For project managers, this introduces a layer of complexity that sits outside traditional control, yet directly impacts delivery.

Key risks include:

  • Supplier disruption due to geopolitical shifts
  • Regulatory changes during project lifecycles
  • Increased exposure for cross-border initiatives

Infrastructure and energy projects are particularly exposed, given their reliance on stable supply chains and regulatory consistency. The report’s emphasis on “infrastructure endangered” underlines the vulnerability of these sectors.

Managing this environment requires a broader lens. Supplier diversification is no longer a cost decision; it is a risk strategy. Monitoring geopolitical developments becomes part of project governance. Risk management expands beyond internal controls to include external intelligence.

Technology: Acceleration with Consequences

Technological change, particularly in artificial intelligence, is accelerating at pace. The report frames this as both a significant opportunity and a growing source of risk.

In the near term, misinformation and disinformation are ranked among the top global risks. Over the longer term, concerns around the broader societal and economic impact of AI are rising.

For project managers, this creates a dual dynamic.

On one hand, demand for digital transformation projects will increase. Organisations are investing in AI, automation, and data infrastructure to remain competitive. This opens opportunities for those capable of leading complex, technology-driven initiatives.

On the other hand, the risks attached to these technologies are becoming more pronounced:

  • Poor data quality undermining decision-making
  • Misinformation affecting stakeholder alignment
  • Uncertain regulatory frameworks slowing implementation

There is also a growing challenge around trust. As AI becomes more embedded in decision processes, questions around transparency and accountability intensify.

Project managers must balance speed with control. Delivering quickly may satisfy short-term objectives, but without proper governance, it introduces long-term risk. The emphasis is shifting towards responsible delivery, where technical capability is matched by ethical and regulatory awareness.
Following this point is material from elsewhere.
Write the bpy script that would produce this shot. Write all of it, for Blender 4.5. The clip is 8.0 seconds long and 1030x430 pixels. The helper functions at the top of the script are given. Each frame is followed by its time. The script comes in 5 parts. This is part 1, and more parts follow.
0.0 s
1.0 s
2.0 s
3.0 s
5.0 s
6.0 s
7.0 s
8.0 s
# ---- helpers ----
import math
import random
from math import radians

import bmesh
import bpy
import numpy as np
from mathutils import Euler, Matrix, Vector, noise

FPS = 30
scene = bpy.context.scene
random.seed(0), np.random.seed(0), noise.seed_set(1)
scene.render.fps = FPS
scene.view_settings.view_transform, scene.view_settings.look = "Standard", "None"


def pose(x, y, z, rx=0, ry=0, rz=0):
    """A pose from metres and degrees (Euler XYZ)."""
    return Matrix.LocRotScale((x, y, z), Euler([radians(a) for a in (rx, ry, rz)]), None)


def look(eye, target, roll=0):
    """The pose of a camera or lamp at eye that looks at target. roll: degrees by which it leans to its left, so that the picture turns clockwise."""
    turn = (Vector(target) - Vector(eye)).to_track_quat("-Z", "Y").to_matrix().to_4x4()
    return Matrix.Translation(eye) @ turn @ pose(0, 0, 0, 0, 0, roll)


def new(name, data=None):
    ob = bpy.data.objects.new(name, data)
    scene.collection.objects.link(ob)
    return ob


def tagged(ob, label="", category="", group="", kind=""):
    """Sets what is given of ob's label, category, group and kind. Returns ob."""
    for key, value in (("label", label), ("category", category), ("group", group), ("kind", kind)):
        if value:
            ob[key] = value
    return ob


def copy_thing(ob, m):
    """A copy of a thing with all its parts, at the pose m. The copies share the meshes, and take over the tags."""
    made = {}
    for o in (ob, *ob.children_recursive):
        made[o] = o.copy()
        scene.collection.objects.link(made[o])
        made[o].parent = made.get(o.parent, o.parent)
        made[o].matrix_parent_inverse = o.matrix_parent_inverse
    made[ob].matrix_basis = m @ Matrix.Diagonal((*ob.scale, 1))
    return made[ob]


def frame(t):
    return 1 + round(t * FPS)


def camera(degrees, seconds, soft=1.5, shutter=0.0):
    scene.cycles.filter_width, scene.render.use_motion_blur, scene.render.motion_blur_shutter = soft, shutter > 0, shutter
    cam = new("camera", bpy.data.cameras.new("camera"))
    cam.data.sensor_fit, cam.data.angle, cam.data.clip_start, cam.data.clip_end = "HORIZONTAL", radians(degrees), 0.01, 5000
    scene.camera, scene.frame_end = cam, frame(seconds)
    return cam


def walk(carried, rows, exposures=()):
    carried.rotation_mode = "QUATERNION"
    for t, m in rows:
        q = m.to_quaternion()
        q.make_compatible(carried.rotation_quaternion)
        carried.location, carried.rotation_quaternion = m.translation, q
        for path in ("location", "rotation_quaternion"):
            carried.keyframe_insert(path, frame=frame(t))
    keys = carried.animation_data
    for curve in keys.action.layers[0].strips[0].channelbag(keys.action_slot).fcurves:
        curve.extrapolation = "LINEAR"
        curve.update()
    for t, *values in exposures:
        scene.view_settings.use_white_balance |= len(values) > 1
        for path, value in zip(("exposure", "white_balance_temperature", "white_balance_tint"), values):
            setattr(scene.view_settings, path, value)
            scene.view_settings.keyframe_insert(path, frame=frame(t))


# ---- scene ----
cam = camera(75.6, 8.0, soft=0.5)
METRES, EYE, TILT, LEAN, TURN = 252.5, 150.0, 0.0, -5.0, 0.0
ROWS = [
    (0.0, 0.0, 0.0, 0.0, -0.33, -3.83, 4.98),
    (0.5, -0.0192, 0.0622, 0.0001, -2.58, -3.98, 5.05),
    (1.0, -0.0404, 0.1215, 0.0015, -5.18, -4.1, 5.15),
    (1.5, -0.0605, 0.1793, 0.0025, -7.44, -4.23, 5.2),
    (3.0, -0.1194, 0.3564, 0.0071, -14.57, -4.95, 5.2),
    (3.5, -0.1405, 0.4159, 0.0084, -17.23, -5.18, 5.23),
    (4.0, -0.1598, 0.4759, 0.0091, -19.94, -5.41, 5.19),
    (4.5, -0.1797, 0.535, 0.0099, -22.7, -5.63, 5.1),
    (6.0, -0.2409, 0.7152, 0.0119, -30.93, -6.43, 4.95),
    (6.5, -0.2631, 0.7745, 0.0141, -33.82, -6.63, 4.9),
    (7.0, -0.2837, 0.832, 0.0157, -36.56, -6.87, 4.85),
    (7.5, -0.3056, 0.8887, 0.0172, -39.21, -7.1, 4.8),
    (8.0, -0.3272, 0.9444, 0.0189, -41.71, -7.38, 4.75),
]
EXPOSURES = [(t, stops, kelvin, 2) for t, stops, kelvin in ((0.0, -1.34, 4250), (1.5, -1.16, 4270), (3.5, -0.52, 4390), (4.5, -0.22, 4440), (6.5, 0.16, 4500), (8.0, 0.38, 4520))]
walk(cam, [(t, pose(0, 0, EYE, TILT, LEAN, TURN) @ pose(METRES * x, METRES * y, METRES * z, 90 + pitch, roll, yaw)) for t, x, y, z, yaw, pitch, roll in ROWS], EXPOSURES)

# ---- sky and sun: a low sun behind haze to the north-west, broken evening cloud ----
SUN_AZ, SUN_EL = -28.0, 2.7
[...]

The Talent Constraint Tightens

Alongside these external pressures, the report highlights a persistent and often underestimated risk: the growing gap between skills demand and supply.

As technology evolves, so too does the requirement for new capabilities. Digital literacy, data fluency, and AI-related skills are becoming essential across project teams. Yet supply is not keeping pace.

For project managers, this presents a structural challenge:

  • Securing appropriately skilled talent is increasingly difficult
  • Existing teams require continuous upskilling
  • Capability gaps can delay or derail delivery

In many cases, projects will not fail due to lack of funding or strategy, but due to a lack of capability.

This shifts part of the project manager’s remit into workforce development. Building internal talent pipelines, embedding learning into delivery, and managing mixed-experience teams are becoming core responsibilities.

The most effective project leaders in 2026 will not only deliver outcomes; they will develop the capability that underpins those outcomes.

Climate, Energy and Infrastructure Pressures

While environmental risks have eased slightly in short-term perception, the underlying pressures remain significant. At the same time, energy demand is rising sharply, driven in part by the expansion of AI infrastructure.

Data centres alone are expected to consume a substantial share of global electricity within the next decade. This has direct consequences for project planning and delivery.

Project managers must now account for:

  • Rising energy costs impacting operational budgets
  • Increased scrutiny on environmental sustainability
  • Community resistance to large-scale infrastructure projects

Sustainability is no longer a compliance requirement; it is a delivery constraint. Projects that fail to address environmental impact risk delays, reputational damage, or cancellation.

Integrating sustainability into planning is becoming a baseline expectation rather than a differentiator.

Collaboration as a Delivery Mechanism

Amid these challenges, the report points to one area of progress: the growing importance of multi-stakeholder collaboration.

In an interconnected and fragmented world, no single organisation can manage risk in isolation. Projects increasingly sit within ecosystems that include public institutions, private organisations, and community stakeholders.

For project managers, this reinforces several priorities:

  • Strengthening cross-functional collaboration
  • Navigating public-private partnerships
  • Maintaining transparent and consistent stakeholder engagement

Managing relationships is no longer a secondary task. It is central to delivery. The ability to align diverse stakeholders, often with competing interests, is becoming a critical success factor.

A Shift in the Role of the Project Manager

Taken together, the insights from the Global Risks Report 2026 point to a clear evolution in the role of the project manager.

Three shifts stand out.

First, planning must become adaptive. Fixed plans are increasingly vulnerable in volatile environments. Iterative approaches, scenario planning, and flexibility are essential.

Second, risk management must move to the centre of decision-making. It is no longer a static register, but a continuous, dynamic process that informs every stage of delivery.

Third, resilience must be built into every aspect of a project. This includes financial resilience, supply chain resilience, and team resilience.

The Bottom Line

The defining feature of the 2026 risk landscape is not any single threat, but the way risks interact and amplify one another.

Projects are no longer insulated from global instability; they are shaped by it.

For project managers, this presents a demanding environment. Yet it also creates opportunity. Those who can interpret risk, adapt quickly, and maintain alignment amid uncertainty will be in high demand.

In a world where conditions shift faster than plans can be written, the ability to navigate complexity is fast becoming the most valuable skill of all.